Putting some steam into the future of work
Technology revolutions can bring profound changes to the ways that we live and work. It can reshape cities and communities – just look at the effect that the steam engine had on the economy of areas like Swindon in the early 1900s.
Mass transportation like the train brought the ability for us to work further away from our homes and communities. Cities like London, Bristol, Manchester and Cardiff exerted massive pull as factory work was eclipsed by office jobs. The commute was born. A 2019 study by the TUC suggested that the average UK commuter spent 59 minutes getting to their office, 5 minutes longer than 10 years ago.
Then the world changed! For many of us, our homes became our workplace and the commute became a process of putting on a pair of fluffy slippers and walking across to the spare bedroom. UK homeworking grew 19% almost overnight (with 47% of workers in the UK doing at least some of their work from home, compared to 28% pre-pandemic, according to the Office of National Statistics).
Essential technologies for remote working - such as cloud, 4G, broadband and video conferencing - were around prior to the pandemic. But it was culture, not technology that compelled many of us to make that daily office commute. It took a crisis to change this.
A crisis is a future that is temporarily up for grabs. So how do we learn lessons from what is effectively a massive, global remote working experiment? What has worked, what hasn’t, and what is sustainable into the future?
This is the picture that’s emerging:
The future of work isn’t exclusively about home working, it’s about choice. Many of us who have been able to work from home have found it more productive (and they haven’t missed that commute). But it doesn’t work for everyone – particularly younger people, extroverts, those with smaller shared homes, and unreliable connectivity.
The rumours of the death of the office seem to have been greatly exaggerated. In the short term, they help those who can’t work from home to be productive (albeit at a vastly reduced capacity under coronavirus rules). In the longer term they will be places where we socialise about work, collaborate, communicate and create community. They may not be the best places to go if we want to concentrate. That’s why the future is likely to offer a more hybrid mixture of choices for productive work.
Working from home may create more hyperlocal “secondary cities”. We might not need or want to be in the office 5 days a week anymore – which may mean that “secondary cities” emerge where we both live and work. Local co-working spaces (or “coffices”, as I like to call them) were already springing up in coffee shops, hotels, libraries and pubs pre-pandemic but could be useful “third spaces” which get us out of the house, spare us the long commute and are more environmentally friendly.
Virtual meetings are a great leveller but the frictionless aspect of them means that we can get trapped in a procession of “death by meeting” days. This is a problem with meetings, not the technologies which deliver them. We may need to think whether a meeting is the best way of achieving our goals, or whether things can be done more asynchronously, e.g. on chat, shared workplaces, or even email, before a meeting needs to be scheduled. We also need to think how we overcome the time boxed formality of the digital workplace and reintroduce serendipity beyond the four walls of an office building.
The issue isn’t connection, it’s disconnection.
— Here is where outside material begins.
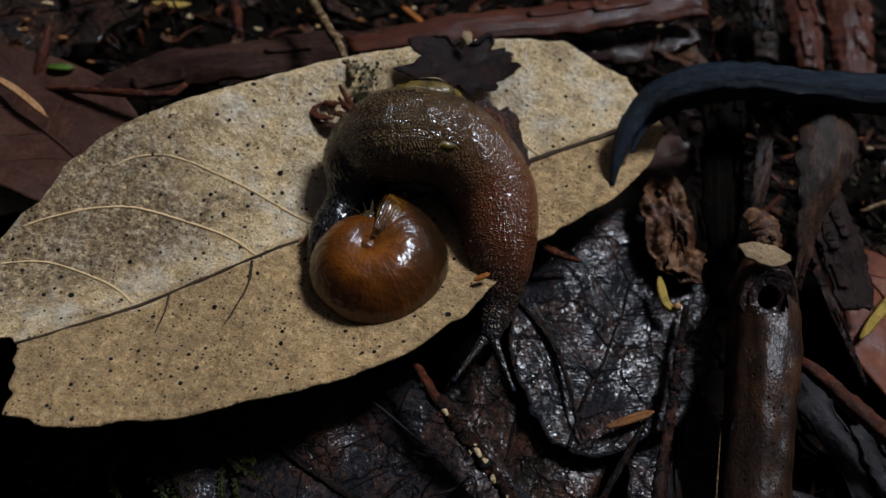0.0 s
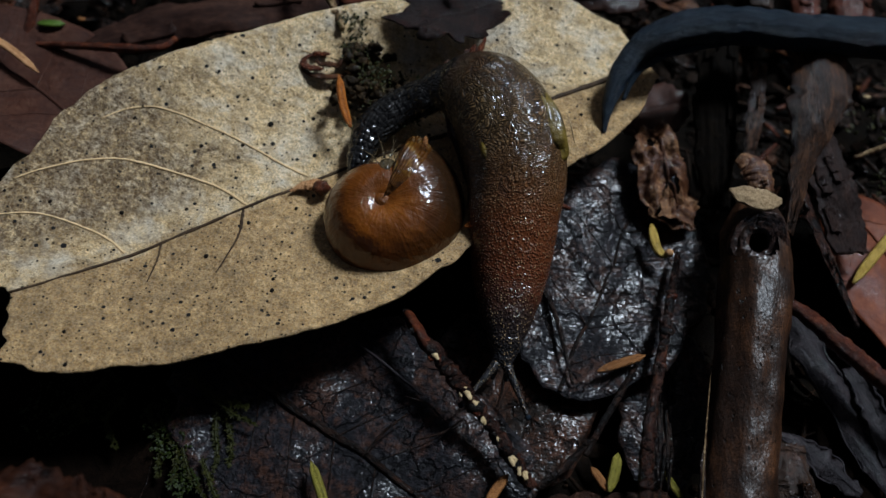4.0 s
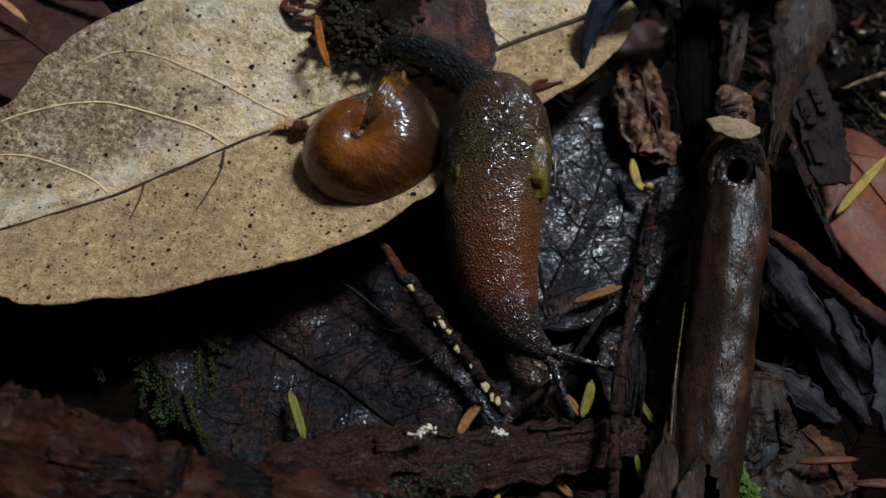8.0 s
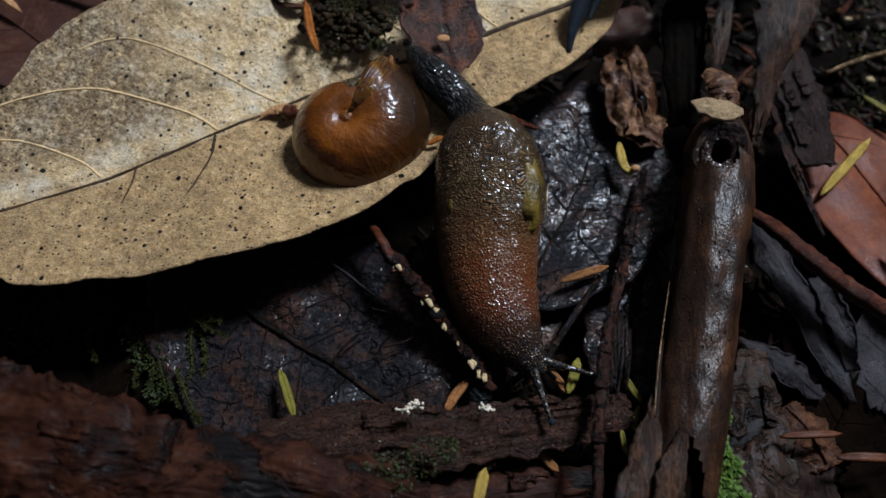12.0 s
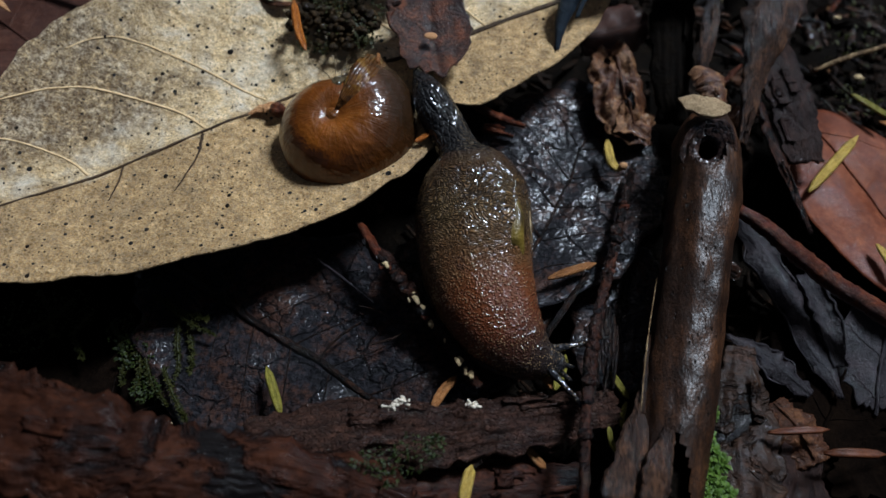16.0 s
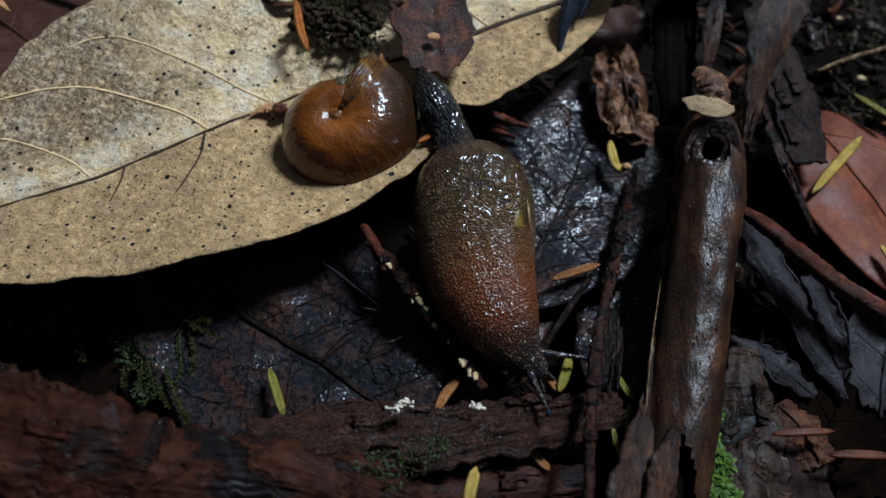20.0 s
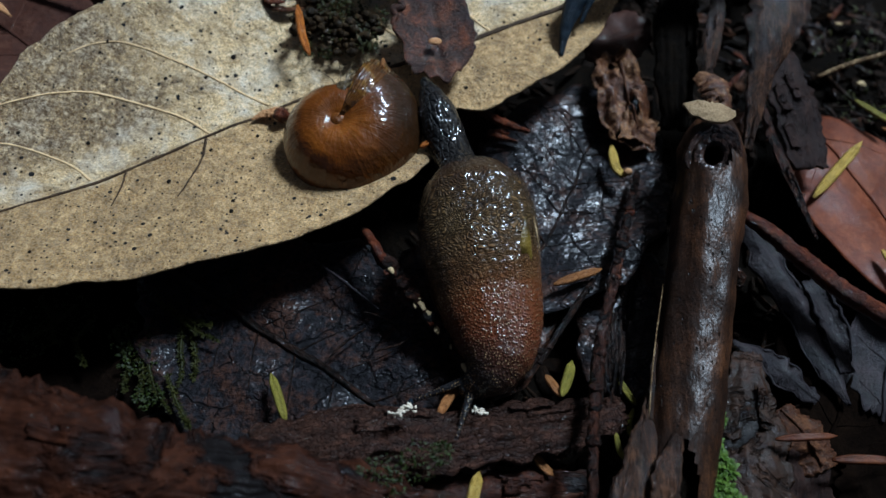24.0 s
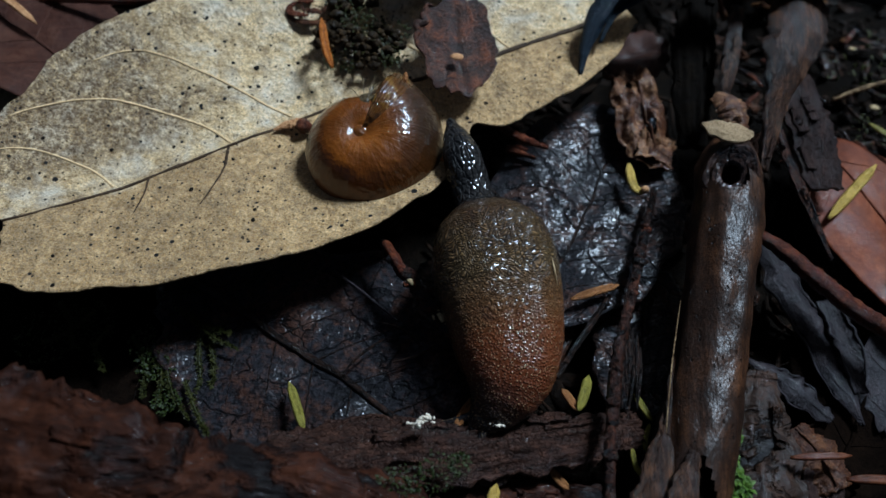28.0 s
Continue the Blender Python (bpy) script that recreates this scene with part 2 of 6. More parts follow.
def litter(name, dark, mid, light, scale=0.35, rough=(0.35, 0.8), bump=0.35, net=0.0, coat=0.0, stretch=(1, 1, 1), spec=0.12, cracks=0.0, wet=0.0):
    """Damp dead plant matter in three tones, with grain, stains and, if wanted, a net of fine veins."""
    k = Nodes(name)
    co = k.stretch(stretch)
    a = k.noise(scale, 6, 0.65, co, 0.6)
    b = k.noise(scale * 7, 5, 0.7, co)
    f = k.math("MULTIPLY_ADD", b, 0.45, k.math("MULTIPLY", a, 0.62))
    col = k.ramp(f, [(0.33, dark), (0.52, mid), (0.72, light)])
    fine = k.noise(scale * 22, 3, 0.7, co)
    col = k.mix(k.math("MULTIPLY", fine, 0.55), col, dark)
    r = k.math("MULTIPLY_ADD", a, rough[1] - rough[0], rough[0])
    layers = [(a, 0.6, 1.2 * bump), (b, 0.7, 0.6 * bump), (fine, 0.5, 0.25 * bump, 0)]
    if net:
        e = k.cells(net, "DISTANCE_TO_EDGE", k.co)
        edge = k.ramp(e.outputs["Distance"], [(0.0, 0.0), (0.12, 1.0)])
        layers.append((edge, 0.8, 0.35))
        e2 = k.cells(net * 3.1, "DISTANCE_TO_EDGE", k.co)
        layers.append((k.ramp(e2.outputs["Distance"], [(0.0, 0.0), (0.2, 1.0)]), 0.4, 0.15))
    if cracks:
        cr = k.ramp(k.noise(cracks, 5, 0.65, co, 1.2), [(0.42, 0.0), (0.5, 1.0)])
        col = k.mix(cr, (0.004, 0.003, 0.003), col)
        layers.append((cr, 0.9, 0.9))
    if wet:
        # water stands in broken patches and darkens what it soaks
        patch = k.ramp(k.noise(0.22, 6, 0.7, None, 0.6), [(0.42, 0.0), (0.58, 1.0)])
        col = k.mix(k.math("MULTIPLY", patch, 0.35), col, dark)
        coat = k.math("MULTIPLY_ADD", patch, wet, coat)
        k.film = 0.8
    k.bump(*layers)
    return k.out(col, r, spec, coat, 0.1 if wet else 0.2)


def wet_leaf(name, dark, mid, light):
    """Sodden leaf: blistered between the veins, pitted, with a broken film of water."""
    k = Nodes(name)
    k.film = 1.0
    a = k.noise(0.1, 5, 0.6, None, 0.8)
    b = k.noise(0.7, 5, 0.7)
    pit = k.noise(2.6, 3, 0.7)
    warp = k.node("ShaderNodeVectorMath", operation="ADD")
    n3 = k.node("ShaderNodeTexNoise")
    n3.inputs["Scale"].default_value = 0.22
    n3.inputs["Detail"].default_value = 4.0
    k.link(k.co, n3.inputs["Vector"])
    sc = k.node("ShaderNodeVectorMath", operation="SCALE")
    k.link(n3.outputs["Color"], sc.inputs[0])
    sc.inputs["Scale"].default_value = 7.0
    k.link(k.co, warp.inputs[0])
    k.link(sc.outputs[0], warp.inputs[1])
    e = k.cells(0.09, "DISTANCE_TO_EDGE", warp.outputs[0])
    vein = k.math("MAXIMUM", k.ramp(e.outputs["Distance"], [(0.0, 0.0), (0.035, 1.0)]), k.ramp(k.noise(0.3, 3, 0.6), [(0.5, 0.0), (0.62, 1.0)]))
    e2 = k.cells(0.5, "DISTANCE_TO_EDGE", warp.outputs[0])
    net = k.ramp(e2.outputs["Distance"], [(0.0, 0.0), (0.22, 1.0)])
    f = k.math("MULTIPLY_ADD", b, 0.4, k.math("MULTIPLY", a, 0.65))
    col = k.ramp(f, [(0.4, dark), (0.5, mid), (0.6, light)])
    col = k.mix(vein, (dark[0] * 0.4, dark[1] * 0.4, dark[2] * 0.4), col)
    rot = k.ramp(k.noise(0.9, 5, 0.75), [(0.44, 1.0), (0.52, 0.0)])
    col = k.mix(k.math("MULTIPLY", rot, 0.8), col, (dark[0] * 0.3, dark[1] * 0.3, dark[2] * 0.3))
    film = k.ramp(k.noise(0.2, 6, 0.7, None, 0.6), [(0.44, 0.0), (0.56, 1.0)])
    film = k.math("MULTIPLY", film, k.math("SUBTRACT", 1.0, k.math("MULTIPLY", rot, 0.75)))
    film = k.math("MULTIPLY", film, k.math("MULTIPLY_ADD", vein, 0.85, 0.15))
    film = k.math("MULTIPLY", film, k.ramp(k.noise(1.7, 3, 0.7), [(0.42, 0.05), (0.52, 1.0)]))
    k.bump((k.noise(0.09, 1.5, 0.5), 0.8, 2.2, 0.7), (vein, 0.8, 0.6), (net, 0.4, 0.2, 0.8), (b, 0.7, 0.6, 0.06), (pit, 0.9, 0.3, 0.03), (k.noise(0.35, 1, 0.5), 0.6, 0.45), (k.noise(0.85, 1, 0.5, k.stretch((0.6, 1.5, 1))), 1.0, 0.2))
    return k.out(col, k.math("MULTIPLY_ADD", film, -0.12, 0.58), 0.1, k.math("MULTIPLY_ADD", film, 0.7, 0.06), 0.22)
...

A recent study from Harvard University suggests that the average working day during the pandemic has increased by 48 minutes. We may be away from our physical offices, but our digital office can connect and distract us 24 hours a day. This may be a boost for productivity in the short term but, longer term, it can lead to stress and burn out. We need to learn how to find the “off switch” more effectively in order to work more healthily.
The role that leaders have in maintaining morale, team cohesion and effective collaboration has been magnified by the pandemic. Offices are an easy shortcut for making culture and purpose visible, and good and bad behaviours observable. Leadership in the digital world needs to make all of this explicit. Digital leadership is less focussed on command and control micromanagement and more focused on storytelling, dialogue, empathy and engagement. The best leaders are learning to acknowledge their own fears, uncertainties, and challenges, and to ask deeper questions about purpose in an uncertain and rapidly changing environment.
The train may have been a significant factor in changing the ways that we work in the 1900s, but digital technologies are now providing the steam for a new workplace revolution. The rest is up to the most disruptive part of innovation – us!